> [Written request]: Copy, exactly and only, the lines from the one with "More parts follow." up to and including the one with "parent, label, 10)", leaving pictures out.

▶

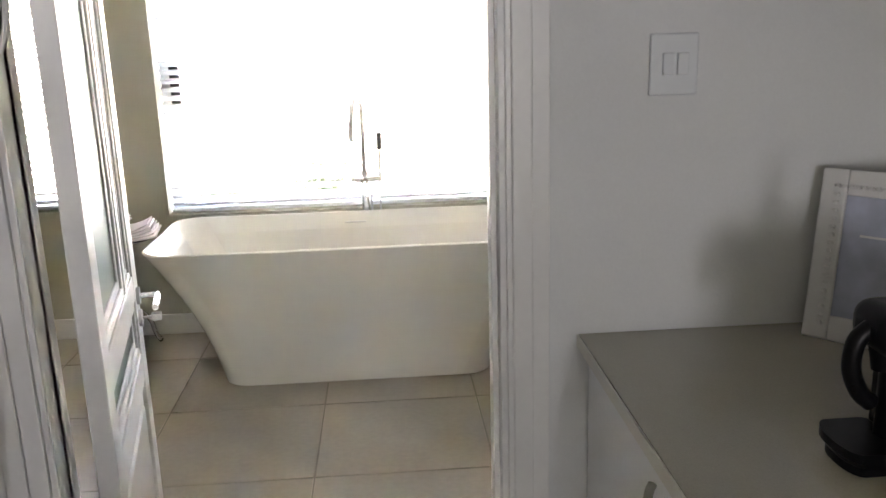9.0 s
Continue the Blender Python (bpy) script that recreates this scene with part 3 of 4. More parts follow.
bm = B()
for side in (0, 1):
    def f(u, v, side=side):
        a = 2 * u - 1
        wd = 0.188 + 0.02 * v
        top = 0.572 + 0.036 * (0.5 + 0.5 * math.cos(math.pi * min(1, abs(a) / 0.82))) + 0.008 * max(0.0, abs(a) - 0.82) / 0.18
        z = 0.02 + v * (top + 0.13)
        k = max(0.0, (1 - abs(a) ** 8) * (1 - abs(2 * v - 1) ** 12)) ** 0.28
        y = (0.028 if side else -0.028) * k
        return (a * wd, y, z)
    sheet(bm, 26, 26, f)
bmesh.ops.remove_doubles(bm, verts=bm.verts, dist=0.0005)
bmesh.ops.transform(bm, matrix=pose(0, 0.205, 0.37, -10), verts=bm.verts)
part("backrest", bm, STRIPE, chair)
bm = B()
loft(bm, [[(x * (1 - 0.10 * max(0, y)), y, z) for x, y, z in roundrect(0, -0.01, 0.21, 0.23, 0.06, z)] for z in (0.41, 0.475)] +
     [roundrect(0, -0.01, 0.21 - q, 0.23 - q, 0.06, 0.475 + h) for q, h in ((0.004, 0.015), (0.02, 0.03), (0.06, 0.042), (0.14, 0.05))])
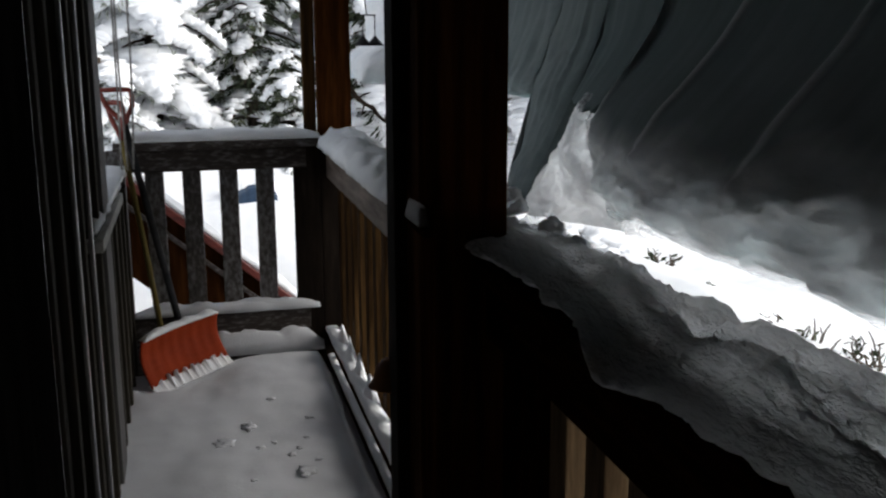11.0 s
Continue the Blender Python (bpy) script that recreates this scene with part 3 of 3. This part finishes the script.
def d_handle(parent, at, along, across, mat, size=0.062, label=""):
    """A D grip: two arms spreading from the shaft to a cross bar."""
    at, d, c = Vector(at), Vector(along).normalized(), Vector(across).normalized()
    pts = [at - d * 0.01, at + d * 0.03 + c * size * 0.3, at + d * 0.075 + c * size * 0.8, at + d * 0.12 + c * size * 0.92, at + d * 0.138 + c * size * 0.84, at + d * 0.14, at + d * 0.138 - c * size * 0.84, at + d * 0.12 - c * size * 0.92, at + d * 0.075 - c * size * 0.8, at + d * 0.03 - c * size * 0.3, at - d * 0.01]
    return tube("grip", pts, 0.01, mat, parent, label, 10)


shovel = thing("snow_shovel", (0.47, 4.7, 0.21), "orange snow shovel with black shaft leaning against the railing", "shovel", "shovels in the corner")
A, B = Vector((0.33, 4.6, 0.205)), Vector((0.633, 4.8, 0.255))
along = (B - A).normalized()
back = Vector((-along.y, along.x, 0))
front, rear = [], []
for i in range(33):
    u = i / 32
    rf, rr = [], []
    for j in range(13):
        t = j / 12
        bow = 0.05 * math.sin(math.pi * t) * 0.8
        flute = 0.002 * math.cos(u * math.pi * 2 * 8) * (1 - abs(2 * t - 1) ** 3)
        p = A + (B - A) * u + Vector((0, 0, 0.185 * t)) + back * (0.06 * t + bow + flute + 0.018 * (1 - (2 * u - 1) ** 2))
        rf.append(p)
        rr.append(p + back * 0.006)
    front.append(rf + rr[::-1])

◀

> [Final answer]:
Continue the Blender Python (bpy) script that recreates this scene with part 3 of 4. More parts follow.
bm = B()
for side in (0, 1):
    def f(u, v, side=side):
        a = 2 * u - 1
        wd = 0.188 + 0.02 * v
        top = 0.572 + 0.036 * (0.5 + 0.5 * math.cos(math.pi * min(1, abs(a) / 0.82))) + 0.008 * max(0.0, abs(a) - 0.82) / 0.18
        z = 0.02 + v * (top + 0.13)
        k = max(0.0, (1 - abs(a) ** 8) * (1 - abs(2 * v - 1) ** 12)) ** 0.28
        y = (0.028 if side else -0.028) * k
        return (a * wd, y, z)
    sheet(bm, 26, 26, f)
bmesh.ops.remove_doubles(bm, verts=bm.verts, dist=0.0005)
bmesh.ops.transform(bm, matrix=pose(0, 0.205, 0.37, -10), verts=bm.verts)
part("backrest", bm, STRIPE, chair)
bm = B()
loft(bm, [[(x * (1 - 0.10 * max(0, y)), y, z) for x, y, z in roundrect(0, -0.01, 0.21, 0.23, 0.06, z)] for z in (0.41, 0.475)] +
     [roundrect(0, -0.01, 0.21 - q, 0.23 - q, 0.06, 0.475 + h) for q, h in ((0.004, 0.015), (0.02, 0.03), (0.06, 0.042), (0.14, 0.05))])
11.0 s
Continue the Blender Python (bpy) script that recreates this scene with part 3 of 3. This part finishes the script.
def d_handle(parent, at, along, across, mat, size=0.062, label=""):
    """A D grip: two arms spreading from the shaft to a cross bar."""
    at, d, c = Vector(at), Vector(along).normalized(), Vector(across).normalized()
    pts = [at - d * 0.01, at + d * 0.03 + c * size * 0.3, at + d * 0.075 + c * size * 0.8, at + d * 0.12 + c * size * 0.92, at + d * 0.138 + c * size * 0.84, at + d * 0.14, at + d * 0.138 - c * size * 0.84, at + d * 0.12 - c * size * 0.92, at + d * 0.075 - c * size * 0.8, at + d * 0.03 - c * size * 0.3, at - d * 0.01]
    return tube("grip", pts, 0.01, mat, parent, label, 10)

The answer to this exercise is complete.